Named for the charismatic Colombian musical style, Cumbia is the Adelaide Central Market’s newest restaurant, dedicated to sharing the cuisines of Colombia and South/Central America at large with Adelaide’s diners.
As Adelaide’s Latino communities grow, so too does the city’s Latin American gastronomic offering. Following from the likes of the Peruvian Mestizo in Brighton, swelling ranks of Mexican restaurants, Argentinian and Brazilian steakhouses, Cumbia will showcase another corner of South American cuisine.
“It’s a point of reference for Latinos here in South Australia,” says Salvatore Pittelli, co-owner of Cumbia along with his life partner Julietha Burgos Canon. “We’re focussing on street food, tapas and some traditional meals as well.”
“Sobrebarriga is one of my favourites – it’s real tender beef served on arepa [a Colombian/Venezuelan corn flour pancake]. Ajiaco soup is amazing – it’s a chicken broth with corn, chicken and potatoes, a big dish in Latin America. Another is pescado encocado, an Ecuadorian dish, with coconut and ling fish.”
While Cumbia aims to embrace dishes from all over South and Central America, the present menu formulated by chef Luis Carlos Gomez is mostly Colombian. The aforementioned dishes come plated inside the restaurant, while an adjoining stall in the Market slings empanadas, churros, arepas and lechona (roast pork, stuffed with rice, beans, herbs and spices, served complete with crackling) to passers-by.
Lechona, Pittelli says, was a key part of the inspiration in setting up Cumbia. Travelling to Colombia four years ago with Burgos Canon, whose family operates their own large food enterprise El Antojo, Pittelli discovered the dish and knew Australians would lap it up.
“Julietha and I embarked on setting up the business, then it was a matter of time in finding the right place, which we have now,” he says. “I was coming past here one morning and saw the sign ‘Express your interest’, so I called up Morry Cappo, who had Cappo Brothers [the previous long-standing tenant of the space], and he said they’d moved inside and the market really wanted a food place to activate the Grote Street side.”
Burgos Canon and Pittelli made their pitch for the space and, as he says, the Market administrators were blown away by the concept. Seven months later they were open for business.

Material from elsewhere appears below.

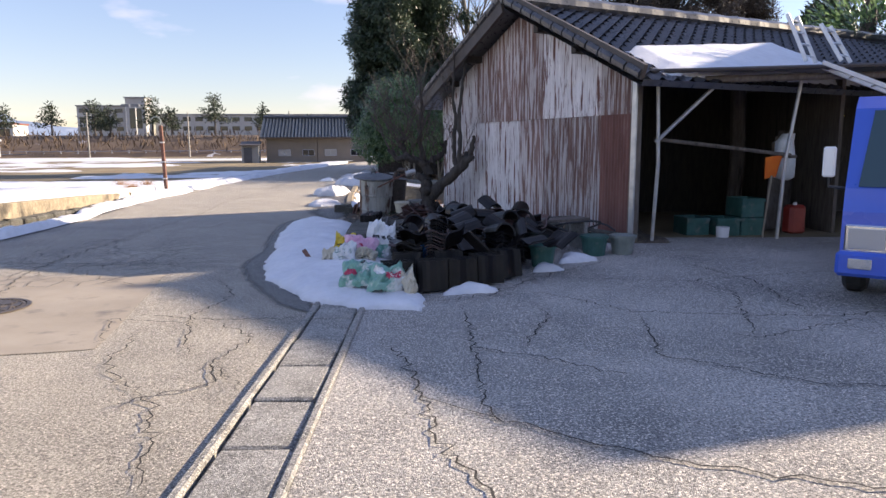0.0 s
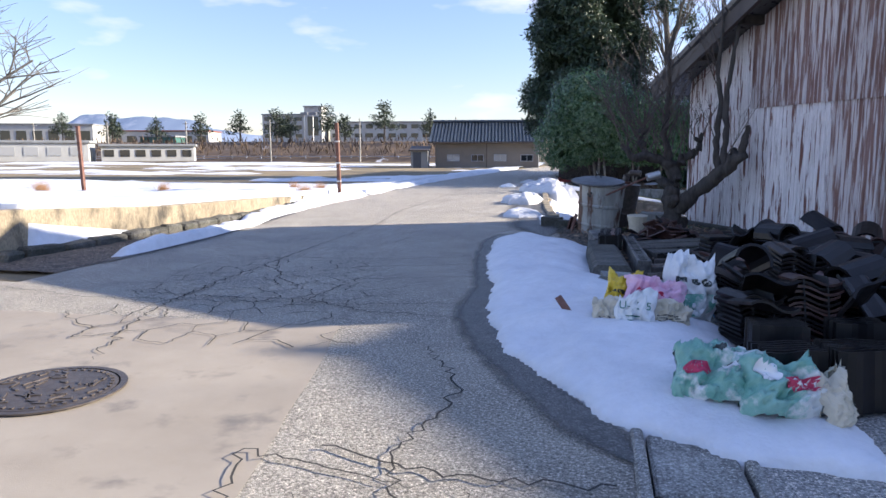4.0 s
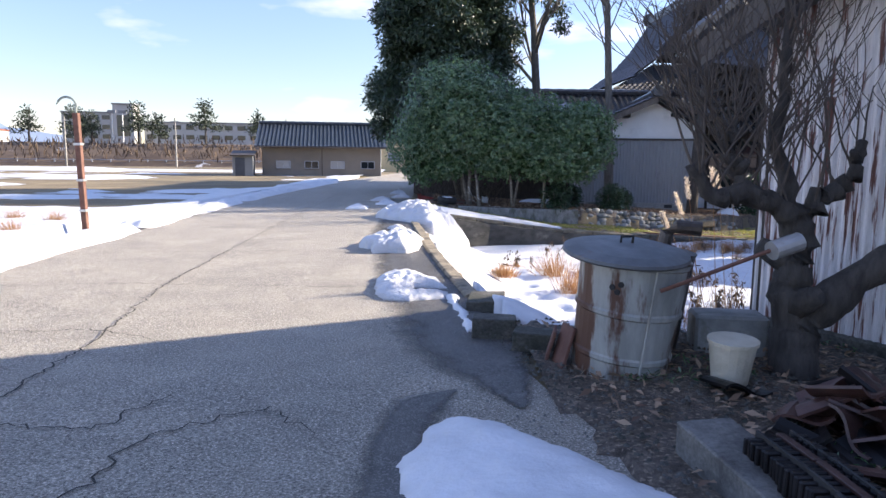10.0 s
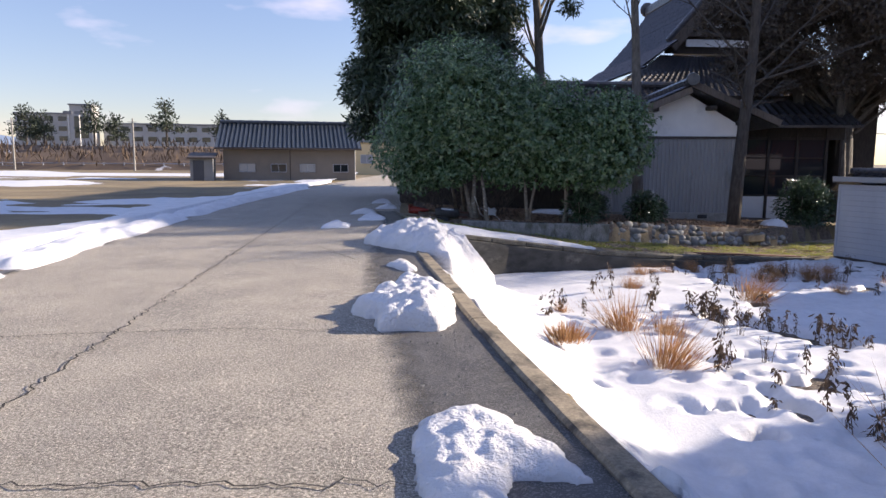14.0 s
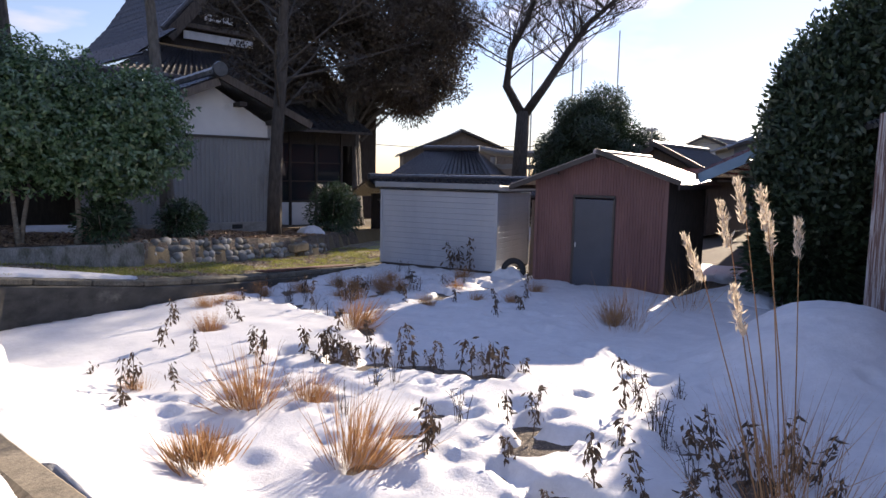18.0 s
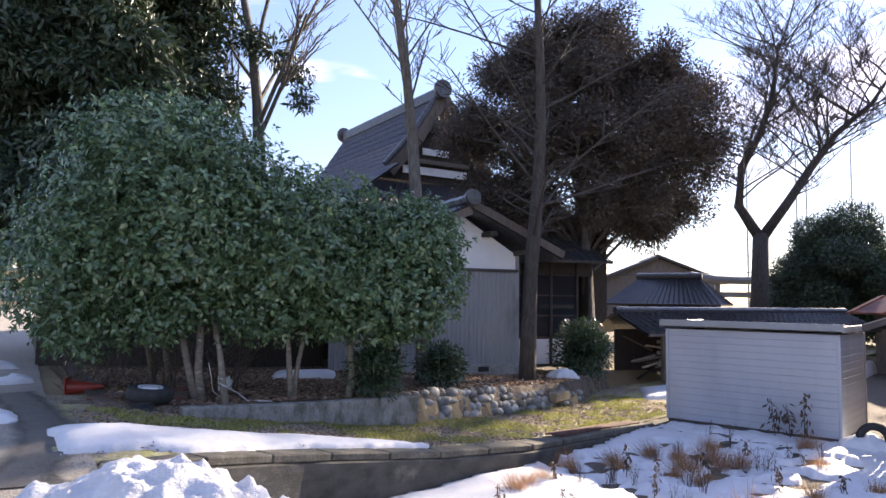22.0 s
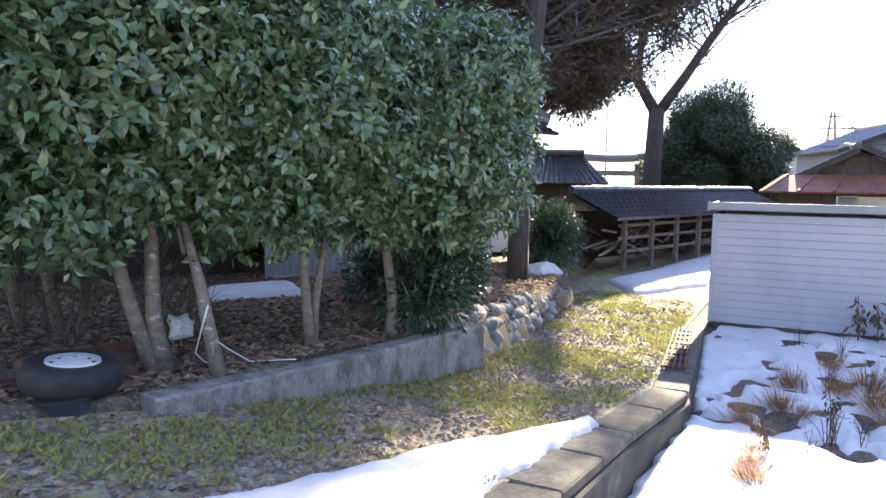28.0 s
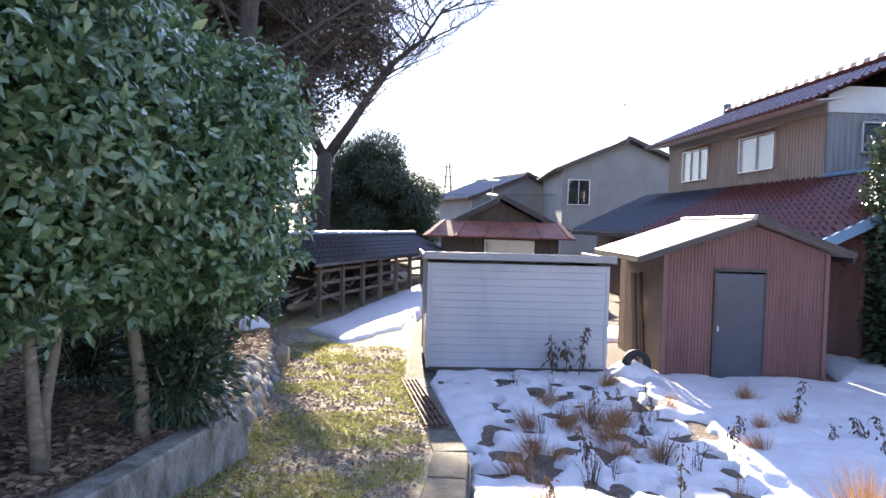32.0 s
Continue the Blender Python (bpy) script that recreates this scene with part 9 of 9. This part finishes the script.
leaves_on("crown", [(x * 1.25, y * 1.25, z * 1.22, a * 1.25, b * 1.25, c * 1.2) for x, y, z, a, b, c in [(0, 0, 2.6, 2.6, 2.4, 2.3), (-1.2, 0.8, 2.0, 1.6, 1.5, 1.7), (1.0, -1.0, 2.2, 1.7, 1.6, 1.8), (0.4, 0.3, 4.3, 1.6, 1.5, 1.3), (-0.8, 0.5, 4.0, 1.2, 1.2, 1.2), (0, 0, 3.2, 1.5, 1.5, 1.5), (0.2, -0.2, 5.0, 1.2, 1.2, 1.2), (-0.9, 0.7, 4.8, 0.9, 0.9, 0.9)] + [(2.3 * math.cos(k * 2.4), 2.2 * math.sin(k * 2.4), 1.4 + 0.2 * k, 0.9, 0.9, 0.75) for k in range(13)]], 1000, 0.15, 0.06, LEAF_DARK, ev, 66)
col = thing("column_conifer", (17.35, 20.6, -1.15), "tall dense columnar conifer behind the shed", "tree")
part("trunk", Geo().tube([(0, 0, -0.1), (0, 0, 5)], [0.2, 0.08], 8), BARK_DARK, col)
leaves_on("crown", [(0, 0, 1.2, 1.15, 1.15, 1.4), (0, 0, 2.8, 1.2, 1.2, 1.9), (0.1, -0.1, 4.0, 1.15, 1.1, 1.5), (0.1, -0.9, 5.0, 1.0, 0.9, 1.2), (0, -1.5, 5.7, 0.8, 0.55, 1.0), (0, 0, 2, 0.8, 0.8, 1.6), (0, -0.2, 3.8, 0.9, 0.9, 1.4), (0, -1.3, 5.2, 0.7, 0.6, 1.0), (0, -1.0, 3.2, 0.9, 0.9, 1.9)], 1500, 0.16, 0.07, LEAF_DARK, col, 67, up=0.5)
back = thing("shed_grove", (17.5, 22.0 - 4.5, -0.3), "dark evergreen grove behind the corrugated shed", "tree")
part("trunk", Geo().tube([(0, 0, -0.2), (0.1, 0.1, 6)], [0.4, 0.15], 10), BARK_DARK, back)
leaves_on("crown", [(0, -0.9, 4.1, 2.4, 1.6, 1.4), (-2.2, -0.7, 3.5, 1.5, 1.1, 1.2), (2.2, -1.0, 4.3, 2.2, 1.8, 1.5)], 230, 0.2, 0.08, LEAF_HEDGE, back, 68)
bare_tree(-19.5, 24.5, 0.1, 6.5, 0.22, 75, "bare spreading tree in the snowy field", thin=0.6, kids=7, start=0.25, first=11, spread=0.65, up=0.15, slim=0.5)
bare_tree(24, 15.5, -0.3, 7.6, 0.24, 77, "bare tree beyond the farm store", thin=0.5, kids=5, start=0.4, first=7)

# river stones edging the bed
stone_meshes = []
for k in range(4):
    g = Geo()
    pr = random.Random(k)
    n1, n2 = 9, 6
    ph = [pr.random() * 6.28 for _ in range(4)]
    for j in range(n2 + 1):
        v = -math.pi / 2 + math.pi * j / n2
        for i in range(n1):
            u = 2 * math.pi * i / n1
            w = 1 + 0.1 * math.sin(2 * u + ph[0]) + 0.08 * math.sin(3 * v + ph[1])
            g.v.append((0.19 * w * math.cos(v) * math.cos(u), 0.13 * w * math.cos(v) * math.sin(u), 0.1 * w * math.sin(v)))
    for j in range(n2):
        for i in range(n1):
            a, b = j * n1 + i, j * n1 + (i + 1) % n1
            g.f.append((a, b, b + n1, a + n1))
    stone_meshes.append(g.mesh("river_stone", STONE, smooth=True))
edge = along([(8.45, 30.38), (10.5, 31.1), (12.6, 31.9), (14.6, 32.75)], 0.24)
stone_wall = tagged(new("stone_edging"), "low dry edging of rounded river stones along the path", "stone wall", kind="structure")
for i, (x, y) in enumerate(edge):
    zb = float(lerp_on(x, PATH_Z))
    hgt = float(lerp_on(x, [(8.4, 0.48), (11, 0.42), (14.6, 0.22)]))
    for j in range(int(hgt / 0.13) + 1):
        part("river_stone", stone_meshes[(i + j) % 4], None, stone_wall, m=pose(x + rng.uniform(-0.04, 0.04) - 0.02 * j, y + 0.05 * j + rng.uniform(-0.03, 0.05), zb + 0.06 + j * 0.13, rng.uniform(-25, 25), rng.uniform(-15, 15), 20 + rng.uniform(-35, 35)) @ Matrix.Diagonal((*rng.uniform(0.65, 1.15, 3), 1)))
solo("cut_stone", Geo().box((0, 0, 0.1), (0.7, 0.25, 0.22), bev=0.03), CONCRETE_WARM, "squared mossy stone in the edging", "stone", m=pose(13.3, 32.1, -0.85, 0, 0, 22))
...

It forms a part of the Market’s apparent strategy to diversify its offering from produce to including more restaurants and world cuisine, as seen in its producer-in-residence stall, the likes of new French patisserie/café Les Deux Coqs, and new food stalls lining the market’s edges.
“It’s not only about the old-fashioned fruit and veg shops,” says Pittelli of the Market’s direction. “It’s a tourist attraction now, and I think if we can supply a different flavour when it comes to food in the market, we’re on a winner.”
That proximity to the Market’s produce sellers is always an advantage, of course, and one that Cumbia is already exploiting to the benefit of diners.
“We make the empanadas, the arepas ourselves, so it’s labour intensive, but I think it’ll pay off because it’s all fresh food,” he says. “The market is a big pantry for us, with [the restaurant] being a smaller place, we can go and source stuff to make fresh food right away.”
Asked whether the restaurant sees a need to ‘Australian-ise’ its menu, Pittelli says it really depends on customers’ reactions to the dishes, and that the dishes most popular with punters will naturally stay on the menu.
“You have to have the Australian fusion of course,” he says. “At the moment we’re keeping with our originals, but we have to have room to make the fusion in time.”
With generous helpings of avocado, fresh vegetables, animal protein and more-ish, cheese filled arepas, Cumbia’s menu certainly has Australian appeal. Is there another advantage of Colombian cuisine in the modern Australian market?
“Our cuisine is very authentic, and very healthy,” says Pittelli. “100 per cent of the food is gluten-free, and a tasty gluten-free at that because of the arepas.”
Cumbia also hopes to up the Market’s ante in terms of evening-trading. With a liquor licence in hand, the restaurant will run tapas nights and stay open until late on Fridays. As such, Cumbia’s bar has a long list of South American beverages, including pisco-based cocktails such as chilcano and pisco mojito, Chilean wines, Colombian and Argentinian beers Club Colombia and Quilmes, and the Brazilian cocktail caipirinha.
With plans to spread its dining space out to the Grote Street footpath on warmer days, Cumbia also has potential to grow upwards, being based under the Market’s Grote Street tower. Asked whether the restaurant plans to go up as it grows up, Pittelli says there are no firm plans at the moment, but the option is always there.
“A new stairwell has been added, which is a change to the original tower,” he says. “I believe it’s up there for other traders to use. We’re here of course, so we might get the first bite of the cherry.”